Sounds great, Hausfrau. Sorry about your grape. I have fond memories of my grandfather growing Concord grapes in our yard when I was growing up and my mother making jelly. Storebought grape jelly can't begin to compare.

We'll be evaluating garden options when we get home. Summer heat is fast approaching which limits what we can grow.

Jane Talkington said...

Hey Haus! I have a new class online at OU you might want to know about/enroll in/be a guest speaker for. Email me!

Verde said...

I am gradually working out edible landscaping in front.

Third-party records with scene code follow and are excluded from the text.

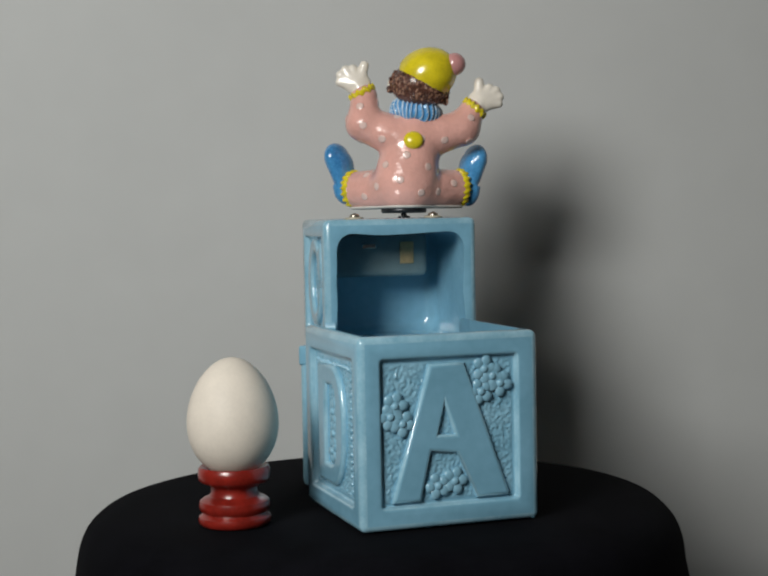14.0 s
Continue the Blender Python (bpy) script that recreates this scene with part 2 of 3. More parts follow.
def stipple_mesh(w, h, seed, amp=0.0013):
    """The rough sunken ground of a panel: a wormy relief."""
    nx, nz = int(w / 0.0006), int(h / 0.0006)
    bm = bmesh.new()
    rows = []
    for j in range(nz + 1):
        row = []
        for i in range(nx + 1):
            x, z = w * (i / nx - 0.5), h * j / nz
            q = Vector((x * 420 + seed * 7, seed * 3.1, z * 420))
            rise = max(0.0, 1 - 2.2 * abs(noise.noise(q))) * 0.45 + 0.75 * noise.noise(q * 1.5) + 0.3 * noise.noise(q * 3.1)
            edge = min(1.0, min(i, nx - i, j, nz - j) / 2)
            row.append(bm.verts.new((x, -amp * rise * edge, z)))
        rows.append(row)
    for p, q in zip(rows, rows[1:]):
        for i in range(nx):
            bm.faces.new((p[i], p[i + 1], q[i + 1], q[i]))
    return to_mesh("stipple", bm, BLUE_SOFT)


def face_pose(wx, wy, side):
    """Where a side's own plane stands in its block: local -y looks out."""
    turn = {"front": 0, "left": -90, "back": 180, "right": 90}[side]
    d = wy / 2 if side in ("front", "back") else wx / 2
    return pose(0, 0, 0, 0, 0, turn) @ pose(0, -d, 0)


def panel(block, wx, wy, h, side, ch, mat, lw, lh, lz, flowers, lx=0.0, seed=1, depth=0.0036, inset=0.0145, label="", blue=False):
    """The ground, the raised letter and the flowers in one side of a block."""
    at = face_pose(wx, wy, side)
    pw = (wx if side in ("front", "back") else wy) - 2 * inset
    part("panel_ground", stipple_mesh(pw, h - 2 * inset, seed, 0.0008 if blue else 0.0010), None, block, "", at @ pose(0, depth - 0.0001, inset))
    part("letter", letter_mesh(ch, lw, lh, mat, 0.0013 if not blue else 0.0012, 0.0025 if not blue else 0.0021), None, block, label, at @ pose(lx, depth, lz))
    for k, (kind, x, z) in enumerate(flowers):
        data = {"w": FLOWERS, "y": DAISIES, "b": PLAIN_FLOWERS}[kind][k % 3]
        fl = part("flower", data, None, block, {"w": "small white raised flower", "y": "small yellow raised daisy", "b": "small blue raised flower"}[kind], at @ pose(x, depth - 0.0012, z))
        part("flower_heart", HEARTS[{"w": "white", "y": "yellow", "b": "blue"}[kind]], None, fl)


# ---- the room ----
def slab(name, label, x0, y0, z0, x1, y1, z1, mat, category):
    return tagged(part(name, box_bm(x0, y0, z0, x1, y1, z1), mat, smooth=False), label, category, "", "structure")


WALL_Y = 0.30
slab("wall_north", "plain matt grey painted wall behind the turntable", -2.4, WALL_Y, -0.75, 2.4, WALL_Y + 0.1, 1.9, PAINT, "wall")
slab("wall_south", "plain grey wall closing the room", -2.4, -3.1, -0.75, 2.4, -3.0, 1.9, ROOM, "wall")
slab("wall_west", "plain grey wall closing the room", -2.5, -3.1, -0.75, -2.4, WALL_Y + 0.1, 1.9, ROOM, "wall")
slab("wall_east", "plain grey wall closing the room", 2.4, -3.1, -0.75, 2.5, WALL_Y + 0.1, 1.9, ROOM, "wall")
slab("floor", "plain dark floor of the room", -2.5, -3.1, -0.85, 2.5, WALL_Y + 0.1, -0.75, FLOOR, "floor")
slab("ceiling", "plain grey ceiling of the room", -2.5, -3.1, 1.9, 2.5, WALL_Y + 0.1, 2.0, ROOM, "ceiling")


# ---- turntable under its cloth ----
def draped_turntable():
    def fold(a, r, z):
        drop = min(1.0, max(0.0, -z - 0.004) / 0.10)
        return drop * (0.0015 * math.sin(3 * a + 0.6) + 0.004 * math.sin(7 * a + 2.0) + 0.003 * math.sin(13 * a)) + 0.0012 * math.sin(5 * a + 1) * (r > 0.1)
    prof = [(0.002, 0.0), (0.06, 0.0), (0.122, -0.0004), (0.141, -0.0008), (0.154, -0.0024), (0.1645, -0.0060), (0.1725, -0.0130), (0.1765, -0.022), (0.1782, -0.033), (0.1793, -0.043),
            (0.1808, -0.056), (0.1842, -0.08), (0.196, -0.12), (0.205, -0.2), (0.22, -0.35), (0.235, -0.55), (0.245, -0.749)]
    for _ in range(2):
        prof = prof[:1] + [(p[0] + (q[0] - p[0]) * f, p[1] + (q[1] - p[1]) * f) for p, q in zip(prof, prof[1:]) for f in (0.25, 0.75)] + prof[-1:]
    bm = lathe_bm(prof, 128, fold)
    for vert in bm.verts:
        hang = min(1.0, max(0.0, -vert.co.z - 0.004) / 0.03)
        vert.co.x = vert.co.x * (1 - 0.012 * hang) - 0.0020 * hang
        vert.co.y = vert.co.y * (1 - 0.012 * hang) + 0.0020 * hang
    return tagged(part("draped_turntable", bm, CLOTH), "round turntable draped with a plain black cloth", "turntable")


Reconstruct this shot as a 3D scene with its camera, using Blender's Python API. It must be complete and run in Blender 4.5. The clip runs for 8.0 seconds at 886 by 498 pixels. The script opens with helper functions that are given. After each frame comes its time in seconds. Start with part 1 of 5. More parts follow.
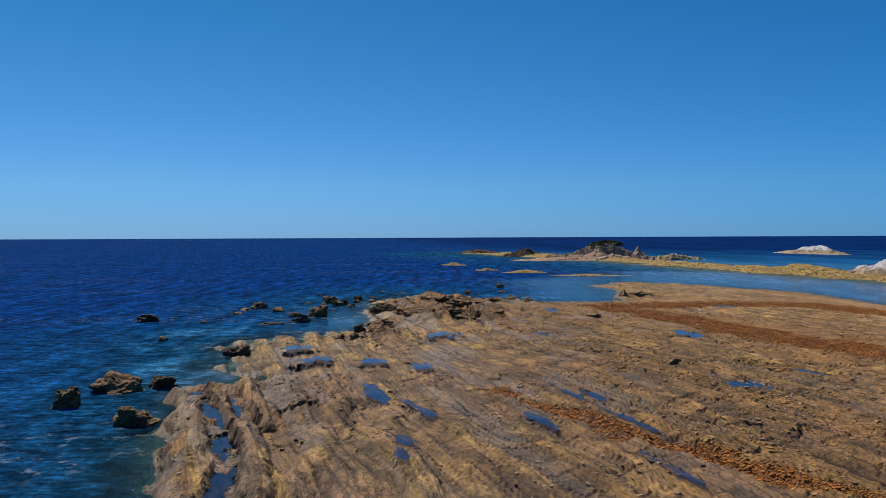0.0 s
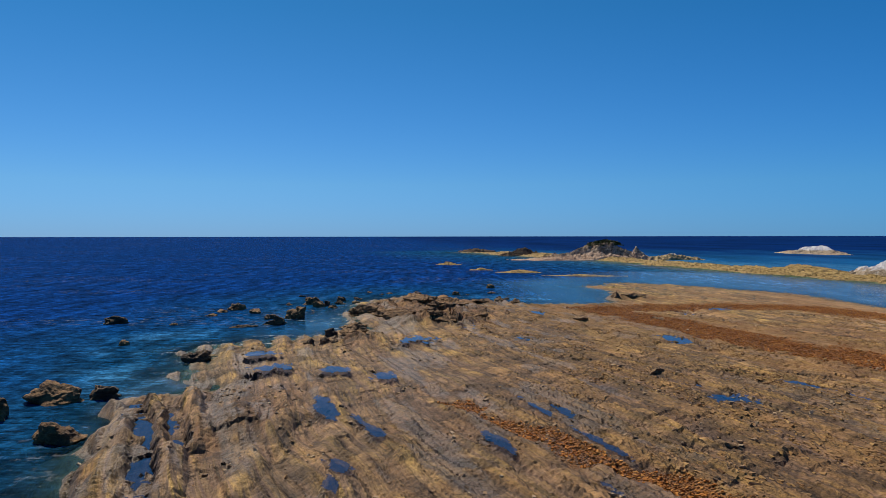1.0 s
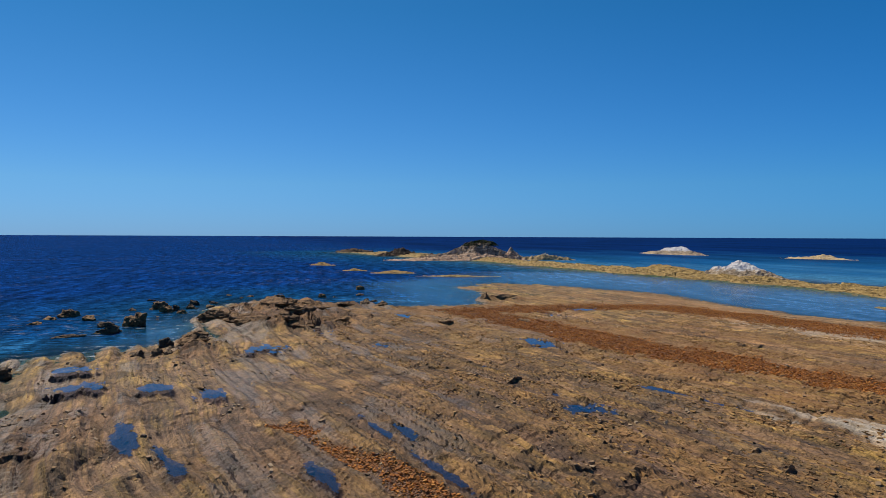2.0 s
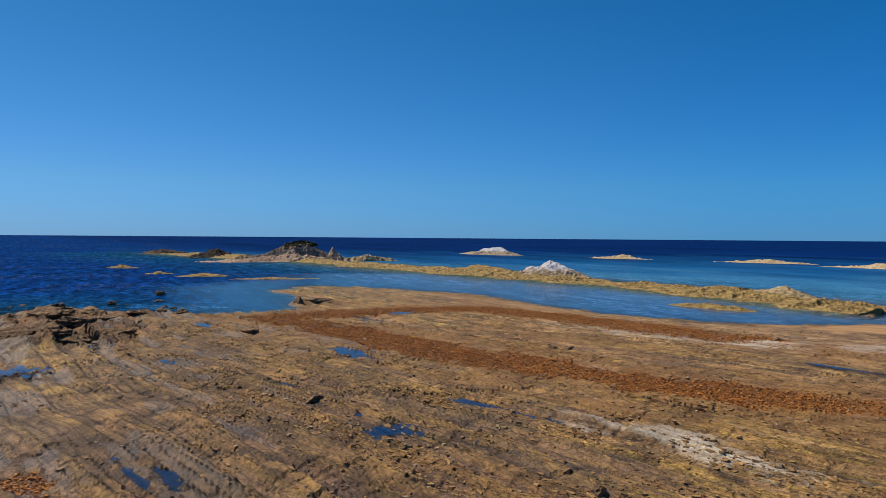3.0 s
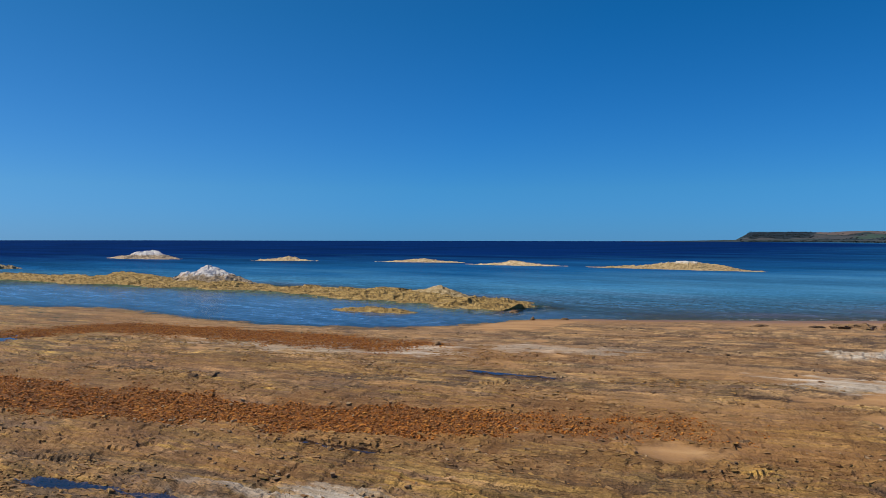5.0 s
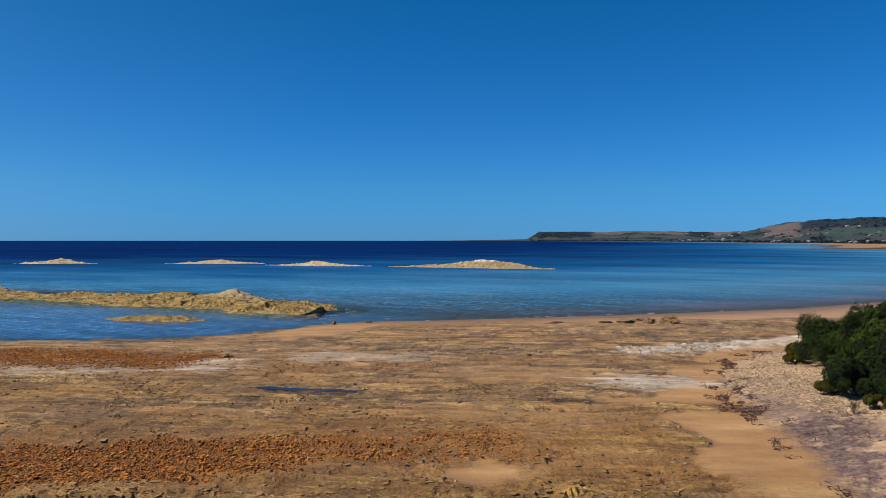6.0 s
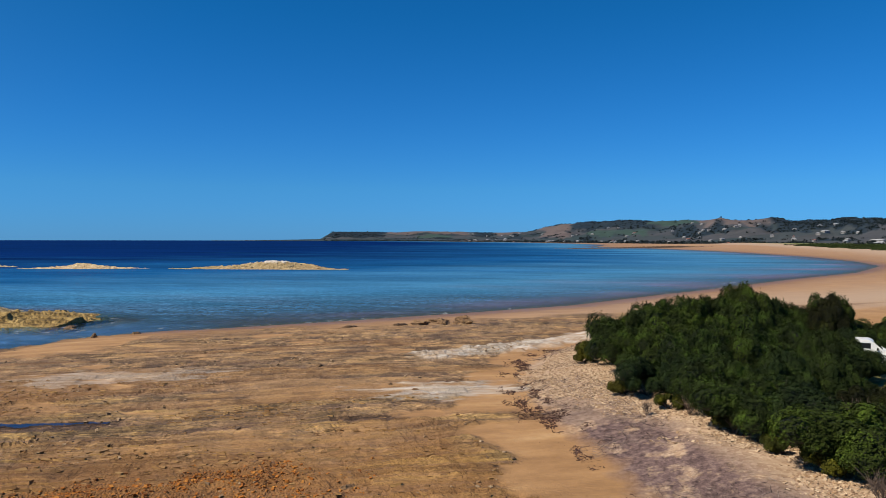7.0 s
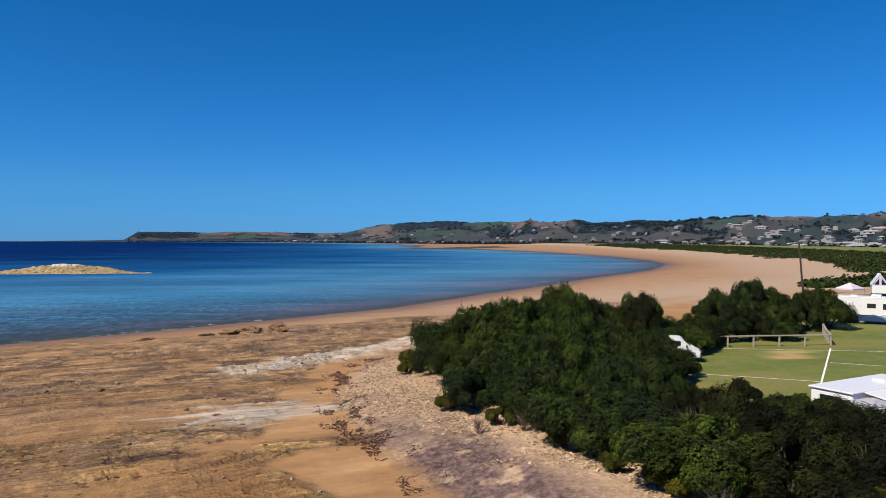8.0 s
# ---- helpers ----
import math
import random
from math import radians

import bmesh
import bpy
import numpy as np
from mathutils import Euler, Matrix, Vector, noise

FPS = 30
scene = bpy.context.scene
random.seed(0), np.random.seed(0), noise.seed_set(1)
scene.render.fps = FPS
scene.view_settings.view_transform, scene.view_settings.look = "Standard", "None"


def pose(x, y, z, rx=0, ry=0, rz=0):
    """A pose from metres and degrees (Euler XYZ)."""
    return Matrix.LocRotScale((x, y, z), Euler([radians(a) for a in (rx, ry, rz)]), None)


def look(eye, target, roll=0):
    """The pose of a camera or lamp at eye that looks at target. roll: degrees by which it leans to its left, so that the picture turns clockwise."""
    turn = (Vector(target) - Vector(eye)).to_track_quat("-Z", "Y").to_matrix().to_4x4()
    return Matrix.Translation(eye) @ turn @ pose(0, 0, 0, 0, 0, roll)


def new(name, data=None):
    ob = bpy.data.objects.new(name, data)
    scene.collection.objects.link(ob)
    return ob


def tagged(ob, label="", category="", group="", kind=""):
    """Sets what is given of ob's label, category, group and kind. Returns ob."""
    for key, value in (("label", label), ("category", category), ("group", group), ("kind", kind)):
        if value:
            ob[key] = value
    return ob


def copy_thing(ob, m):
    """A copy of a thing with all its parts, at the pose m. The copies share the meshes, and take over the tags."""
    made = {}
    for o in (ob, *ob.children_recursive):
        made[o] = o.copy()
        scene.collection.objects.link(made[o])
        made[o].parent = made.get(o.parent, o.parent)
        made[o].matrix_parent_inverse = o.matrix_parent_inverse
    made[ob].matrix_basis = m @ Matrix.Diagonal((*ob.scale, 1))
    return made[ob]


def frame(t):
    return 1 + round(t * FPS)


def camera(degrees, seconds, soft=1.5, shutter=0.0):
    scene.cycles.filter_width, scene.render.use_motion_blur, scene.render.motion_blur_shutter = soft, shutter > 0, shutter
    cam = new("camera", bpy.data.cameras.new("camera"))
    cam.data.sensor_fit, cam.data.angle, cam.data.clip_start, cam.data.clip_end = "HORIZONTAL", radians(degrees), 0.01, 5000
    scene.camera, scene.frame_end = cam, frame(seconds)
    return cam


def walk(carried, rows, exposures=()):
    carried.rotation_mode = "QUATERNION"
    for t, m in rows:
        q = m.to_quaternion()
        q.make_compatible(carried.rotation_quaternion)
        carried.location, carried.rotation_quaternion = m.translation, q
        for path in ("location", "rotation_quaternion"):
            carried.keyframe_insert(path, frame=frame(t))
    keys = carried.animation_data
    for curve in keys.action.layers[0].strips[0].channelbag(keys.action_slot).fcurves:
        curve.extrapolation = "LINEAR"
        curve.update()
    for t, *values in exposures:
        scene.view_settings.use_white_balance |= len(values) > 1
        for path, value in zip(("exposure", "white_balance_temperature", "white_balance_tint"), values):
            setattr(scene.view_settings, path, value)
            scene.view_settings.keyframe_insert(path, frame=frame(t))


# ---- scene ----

I've put in two espalier apple trees and 4 raspberys, ripped out old shrubbery to make way for raised beds.

I want to hear about eating those noodle beans - they look really cool.

Tara said...

You'll like the Malabar spinach - it grows very quickly, will climb virtually anything, and withstands heat and drought beautifully. It also looks lovely, especially if you have the red variety. We plan to cover our patio and grow it up and over that as a vegetative shade (that we can also eat). I will say that unlike regular spinach, it is slightly succulent - the leaves are a bit "juicy". I'm anxious to hear how your noodle beans work out, since I've been wanting to try those, too.